[To be done]
Drop every picture, then transcribe the remaining data exactly.

[Recorded data]
□ □ □ □ □

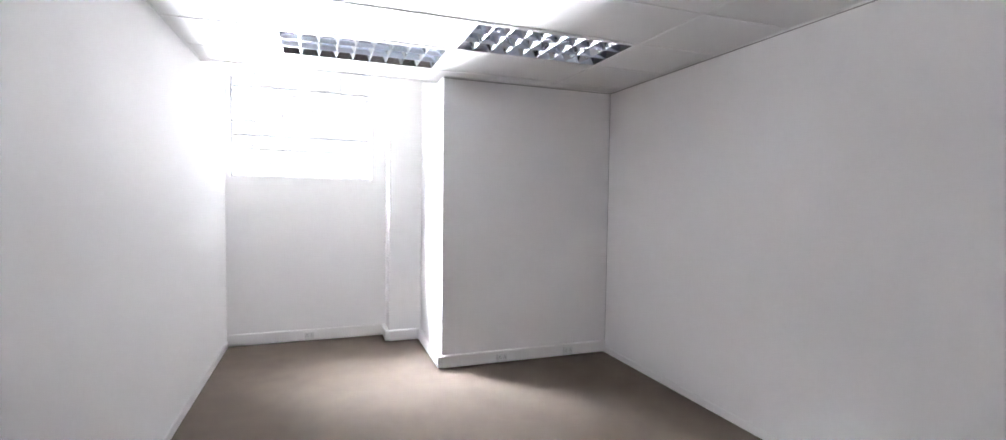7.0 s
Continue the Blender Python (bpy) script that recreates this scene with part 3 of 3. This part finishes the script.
def prism(name, poly, mat, z=0.0, gap=G, depth=0.012):
    """A tile from a convex outline: bevelled rim, flat top."""
    c = sum((Vector(p) for p in poly), Vector((0, 0))) / len(poly)
    n = len(poly)

    def inset(d):
        lines = []
        for k in range(n):
            a, b = Vector(poly[k]), Vector(poly[(k + 1) % n])
            t = (b - a).normalized()
            nrm = Vector((-t.y, t.x))
            if nrm.dot(c - a) < 0:
                nrm = -nrm
            lines.append((a + nrm * d, t))
        out = []
        for k in range(n):
            (p, t), (q, s) = lines[k - 1], lines[k]
            den = t.x * s.y - t.y * s.x
            if abs(den) < 1e-6:
                out.append(q)
                continue
            u = ((q.x - p.x) * s.y - (q.y - p.y) * s.x) / den
            out.append(p + t * u)
        return [o - c for o in out]
    lo, hi = inset(gap), inset(gap + 0.002)
    verts = [(p.x, p.y, -depth) for p in lo] + [(p.x, p.y, -0.0015) for p in lo] + [(p.x, p.y, 0) for p in hi]
    faces = [tuple(range(2 * n, 3 * n))]
    for k in range(n):
        j = (k + 1) % n
        faces += [(k, j, n + j, n + k), (n + k, n + j, 2 * n + j, 2 * n + k)]
    bm = bmesh.new()
    vs = [bm.verts.new(v) for v in verts]
    for f in faces:
        bm.faces.new([vs[i] for i in f])
    return mesh_of(name, bm, mat), Vector((c.x, c.y, z))


def area(poly):
    return abs(sum(a[0] * b[1] - b[0] * a[1] for a, b in zip(poly, poly[1:] + poly[:1]))) / 2


def clip(poly, x0, x1, y0, y1):
    for ax, lim, sgn in ((0, x0, 1), (0, x1, -1), (1, y0, 1), (1, y1, -1)):
        out = []
        for a, b in zip(poly, poly[1:] + poly[:1]):
            da, db = (a[ax] - lim) * sgn, (b[ax] - lim) * sgn
            if da >= 0:
                out.append(a)
            if (da > 0 > db) or (da < 0 < db):
                t = da / (da - db)
                out.append((a[0] + (b[0] - a[0]) * t, a[1] + (b[1] - a[1]) * t))
        poly = out
        if len(poly) < 3:
            return []
    clean = []
    for p in poly:
        if not clean or math.dist(p, clean[-1]) > 1e-4:
            clean.append(p)
    if len(clean) > 2 and math.dist(clean[0], clean[-1]) < 1e-4:
        clean.pop()
    return clean


cache = {}


def tile(parent, poly, mat, name="tile"):
    if len(poly) < 3 or area(poly) < 4e-4:
        return
    c = (sum(p[0] for p in poly) / len(poly), sum(p[1] for p in poly) / len(poly))
    key = (mat.name, tuple((round(p[0] - c[0], 3), round(p[1] - c[1], 3)) for p in poly))
    if key not in cache:
        cache[key] = prism(name, poly, mat, gap=0.0012 if name.startswith("inlay") else G)[0]
    ob = new(name, cache[key])
    ob.parent = parent
    ob.location = (c[0], c[1], random.uniform(-0.0006, 0.0006))
    return ob


def rect(x0, x1, y0, y1):
    return [(x0, y0), (x1, y0), (x1, y1), (x0, y1)]


# corridor: rows of square tiles with brown diamonds every third row
MID = -0.52
cxs = [CX, MID - P, MID, MID + P, MID + 2 * P, RX]
rows = range(-20, 33)
for j in rows:
    y0, y1 = GY + j * P, GY + (j + 1) * P
    y0, y1 = max(y0, BACK), min(y1, END)
    if y1 <= y0:
        continue
    for i, (a, b) in enumerate(zip(cxs, cxs[1:])):
        poly = rect(a, b, y0, y1)
        if j >= -3 and i in (1, 2):
            s = P / 2
            low, high = j % 3 == 0, (j + 1) % 3 == 0
            if low and i == 1:
                poly = [(a, y0), (b - s, y0), (b, y0 + s), (b, y1), (a, y1)]
            elif low:
                poly = [(a + s, y0), (b, y0), (b, y1), (a, y1), (a, y0 + s)]
            elif high and i == 1:
                poly = [(a, y0), (b, y0), (b, y1 - s), (b - s, y1), (a, y1)]
            elif high:
                poly = [(a, y0), (b, y0), (b, y1), (a + s, y1), (a, y1 - s)]
        tile(floor_corridor, poly, BEIGE)
for k in range(0, 11):
    yc = GY + 3 * P * k
    s = P / 2
    if yc < END - 0.3:
        tile(floor_corridor, [(MID - s, yc), (MID, yc - s), (MID + s, yc), (MID, yc + s)], BROWN, "diamond_tile")
for i in range(6):
    for j in range(12):
        tile(floor_corridor, clip(rect(RX + i * P, RX + (i + 1) * P, 15.2 + j * P, 15.2 + (j + 1) * P), RX, 3.4, 15.2, END), BEIGE)

# open room: grey tiles, beige tiles stepping in, diagonal field inside an inlaid border
IX0, IX1, IY0, IY1, SW = -6.62, -2.67, 0.13, 2.72, 0.11
xs = [-2.655 - 0.45 * k for k in range(12, -1, -1)] + [-2.205, -1.755, CX]
xs[0] = WX
for j in range(-21, -3):
    y0, y1 = max(GY + j * P, BACK), min(GY + (j + 1) * P, AY0)
    if y1 - y0 < 0.01:
        continue
    for a, b in zip(xs, xs[1:]):
        xm, ym = (a + b) / 2, (y0 + y1) / 2
        beige = xm > -2.2 or (ym > 3.65 and xm > -4.02) or (ym > 3.2 and xm > -2.66)
        mat = BEIGE if beige else GREY
        full = rect(a, b, y0, y1)
        for piece in (clip(full, -99, 99, IY1, 99), clip(full, -99, 99, -99, IY0), clip(full, -99, IX0, IY0, IY1), clip(full, IX1, 99, IY0, IY1)):
            tile(floor_room, piece, mat)
r = 0.441 / math.sqrt(2)
DX0, DY0 = -3.751, 2.379
for i in range(-16, 17):
    for j in range(-16, 17):
        cx, cy = DX0 + (i + j) * r, DY0 + (i - j) * r
        tile(floor_room, clip([(cx - r, cy), (cx, cy - r), (cx + r, cy), (cx, cy + r)], IX0 + SW, IX1 - SW, IY0 + SW, IY1 - SW), GREY)


def strip(x0, y0, along, length):
    """Border strip of white triangles and grey diamonds."""
    n = round(length / 0.11)
    s = length / n
    for k in range(n):
        a, b = k * s, (k + 1) * s
        m = (a + b) / 2

        def at(u, v):
            return (x0 + u, y0 + v) if along == "x" else (x0 + v, y0 + u)
        for mat, pts in ((INLAY_W, [(a, 0), (b, 0), (m, SW / 2)]), (INLAY_W, [(a, SW), (b, SW), (m, SW / 2)]),
                         (INLAY_G, [(a, 0), (m, SW / 2), (a, SW)]), (INLAY_G, [(b, 0), (m, SW / 2), (b, SW)])):
            inlay.append((mat, [at(u, v) for u, v in pts]))


inlay = []
strip(IX0, IY1 - SW, "x", IX1 - IX0)
strip(IX0, IY0, "x", IX1 - IX0)
strip(IX0, IY0 + SW, "y", IY1 - IY0 - 2 * SW)
strip(IX1 - SW, IY0 + SW, "y", IY1 - IY0 - 2 * SW)
for mat, pts in inlay:
    tile(floor_room, pts, mat, "inlay_triangle" if mat is INLAY_W else "inlay_piece")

□ □ □ □ □

[Solution]
7.0 s
Continue the Blender Python (bpy) script that recreates this scene with part 3 of 3. This part finishes the script.
def prism(name, poly, mat, z=0.0, gap=G, depth=0.012):
    """A tile from a convex outline: bevelled rim, flat top."""
    c = sum((Vector(p) for p in poly), Vector((0, 0))) / len(poly)
    n = len(poly)

    def inset(d):
        lines = []
        for k in range(n):
            a, b = Vector(poly[k]), Vector(poly[(k + 1) % n])
            t = (b - a).normalized()
            nrm = Vector((-t.y, t.x))
            if nrm.dot(c - a) < 0:
                nrm = -nrm
            lines.append((a + nrm * d, t))
        out = []
        for k in range(n):
            (p, t), (q, s) = lines[k - 1], lines[k]
            den = t.x * s.y - t.y * s.x
            if abs(den) < 1e-6:
                out.append(q)
                continue
            u = ((q.x - p.x) * s.y - (q.y - p.y) * s.x) / den
            out.append(p + t * u)
        return [o - c for o in out]
    lo, hi = inset(gap), inset(gap + 0.002)
    verts = [(p.x, p.y, -depth) for p in lo] + [(p.x, p.y, -0.0015) for p in lo] + [(p.x, p.y, 0) for p in hi]
    faces = [tuple(range(2 * n, 3 * n))]
    for k in range(n):
        j = (k + 1) % n
        faces += [(k, j, n + j, n + k), (n + k, n + j, 2 * n + j, 2 * n + k)]
    bm = bmesh.new()
    vs = [bm.verts.new(v) for v in verts]
    for f in faces:
        bm.faces.new([vs[i] for i in f])
    return mesh_of(name, bm, mat), Vector((c.x, c.y, z))


def area(poly):
    return abs(sum(a[0] * b[1] - b[0] * a[1] for a, b in zip(poly, poly[1:] + poly[:1]))) / 2


def clip(poly, x0, x1, y0, y1):
    for ax, lim, sgn in ((0, x0, 1), (0, x1, -1), (1, y0, 1), (1, y1, -1)):
        out = []
        for a, b in zip(poly, poly[1:] + poly[:1]):
            da, db = (a[ax] - lim) * sgn, (b[ax] - lim) * sgn
            if da >= 0:
                out.append(a)
            if (da > 0 > db) or (da < 0 < db):
                t = da / (da - db)
                out.append((a[0] + (b[0] - a[0]) * t, a[1] + (b[1] - a[1]) * t))
        poly = out
        if len(poly) < 3:
            return []
    clean = []
    for p in poly:
        if not clean or math.dist(p, clean[-1]) > 1e-4:
            clean.append(p)
    if len(clean) > 2 and math.dist(clean[0], clean[-1]) < 1e-4:
        clean.pop()
    return clean


cache = {}


def tile(parent, poly, mat, name="tile"):
    if len(poly) < 3 or area(poly) < 4e-4:
        return
    c = (sum(p[0] for p in poly) / len(poly), sum(p[1] for p in poly) / len(poly))
    key = (mat.name, tuple((round(p[0] - c[0], 3), round(p[1] - c[1], 3)) for p in poly))
    if key not in cache:
        cache[key] = prism(name, poly, mat, gap=0.0012 if name.startswith("inlay") else G)[0]
    ob = new(name, cache[key])
    ob.parent = parent
    ob.location = (c[0], c[1], random.uniform(-0.0006, 0.0006))
    return ob


def rect(x0, x1, y0, y1):
    return [(x0, y0), (x1, y0), (x1, y1), (x0, y1)]


# corridor: rows of square tiles with brown diamonds every third row
MID = -0.52
cxs = [CX, MID - P, MID, MID + P, MID + 2 * P, RX]
rows = range(-20, 33)
for j in rows:
    y0, y1 = GY + j * P, GY + (j + 1) * P
    y0, y1 = max(y0, BACK), min(y1, END)
    if y1 <= y0:
        continue
    for i, (a, b) in enumerate(zip(cxs, cxs[1:])):
        poly = rect(a, b, y0, y1)
        if j >= -3 and i in (1, 2):
            s = P / 2
            low, high = j % 3 == 0, (j + 1) % 3 == 0
            if low and i == 1:
                poly = [(a, y0), (b - s, y0), (b, y0 + s), (b, y1), (a, y1)]
            elif low:
                poly = [(a + s, y0), (b, y0), (b, y1), (a, y1), (a, y0 + s)]
            elif high and i == 1:
                poly = [(a, y0), (b, y0), (b, y1 - s), (b - s, y1), (a, y1)]
            elif high:
                poly = [(a, y0), (b, y0), (b, y1), (a + s, y1), (a, y1 - s)]
        tile(floor_corridor, poly, BEIGE)
for k in range(0, 11):
    yc = GY + 3 * P * k
    s = P / 2
    if yc < END - 0.3:
        tile(floor_corridor, [(MID - s, yc), (MID, yc - s), (MID + s, yc), (MID, yc + s)], BROWN, "diamond_tile")
for i in range(6):
    for j in range(12):
        tile(floor_corridor, clip(rect(RX + i * P, RX + (i + 1) * P, 15.2 + j * P, 15.2 + (j + 1) * P), RX, 3.4, 15.2, END), BEIGE)

# open room: grey tiles, beige tiles stepping in, diagonal field inside an inlaid border
IX0, IX1, IY0, IY1, SW = -6.62, -2.67, 0.13, 2.72, 0.11
xs = [-2.655 - 0.45 * k for k in range(12, -1, -1)] + [-2.205, -1.755, CX]
xs[0] = WX
for j in range(-21, -3):
    y0, y1 = max(GY + j * P, BACK), min(GY + (j + 1) * P, AY0)
    if y1 - y0 < 0.01:
        continue
    for a, b in zip(xs, xs[1:]):
        xm, ym = (a + b) / 2, (y0 + y1) / 2
        beige = xm > -2.2 or (ym > 3.65 and xm > -4.02) or (ym > 3.2 and xm > -2.66)
        mat = BEIGE if beige else GREY
        full = rect(a, b, y0, y1)
        for piece in (clip(full, -99, 99, IY1, 99), clip(full, -99, 99, -99, IY0), clip(full, -99, IX0, IY0, IY1), clip(full, IX1, 99, IY0, IY1)):
            tile(floor_room, piece, mat)
r = 0.441 / math.sqrt(2)
DX0, DY0 = -3.751, 2.379
for i in range(-16, 17):
    for j in range(-16, 17):
        cx, cy = DX0 + (i + j) * r, DY0 + (i - j) * r
        tile(floor_room, clip([(cx - r, cy), (cx, cy - r), (cx + r, cy), (cx, cy + r)], IX0 + SW, IX1 - SW, IY0 + SW, IY1 - SW), GREY)


def strip(x0, y0, along, length):
    """Border strip of white triangles and grey diamonds."""
    n = round(length / 0.11)
    s = length / n
    for k in range(n):
        a, b = k * s, (k + 1) * s
        m = (a + b) / 2

        def at(u, v):
            return (x0 + u, y0 + v) if along == "x" else (x0 + v, y0 + u)
        for mat, pts in ((INLAY_W, [(a, 0), (b, 0), (m, SW / 2)]), (INLAY_W, [(a, SW), (b, SW), (m, SW / 2)]),
                         (INLAY_G, [(a, 0), (m, SW / 2), (a, SW)]), (INLAY_G, [(b, 0), (m, SW / 2), (b, SW)])):
            inlay.append((mat, [at(u, v) for u, v in pts]))


inlay = []
strip(IX0, IY1 - SW, "x", IX1 - IX0)
strip(IX0, IY0, "x", IX1 - IX0)
strip(IX0, IY0 + SW, "y", IY1 - IY0 - 2 * SW)
strip(IX1 - SW, IY0 + SW, "y", IY1 - IY0 - 2 * SW)
for mat, pts in inlay:
    tile(floor_room, pts, mat, "inlay_triangle" if mat is INLAY_W else "inlay_piece")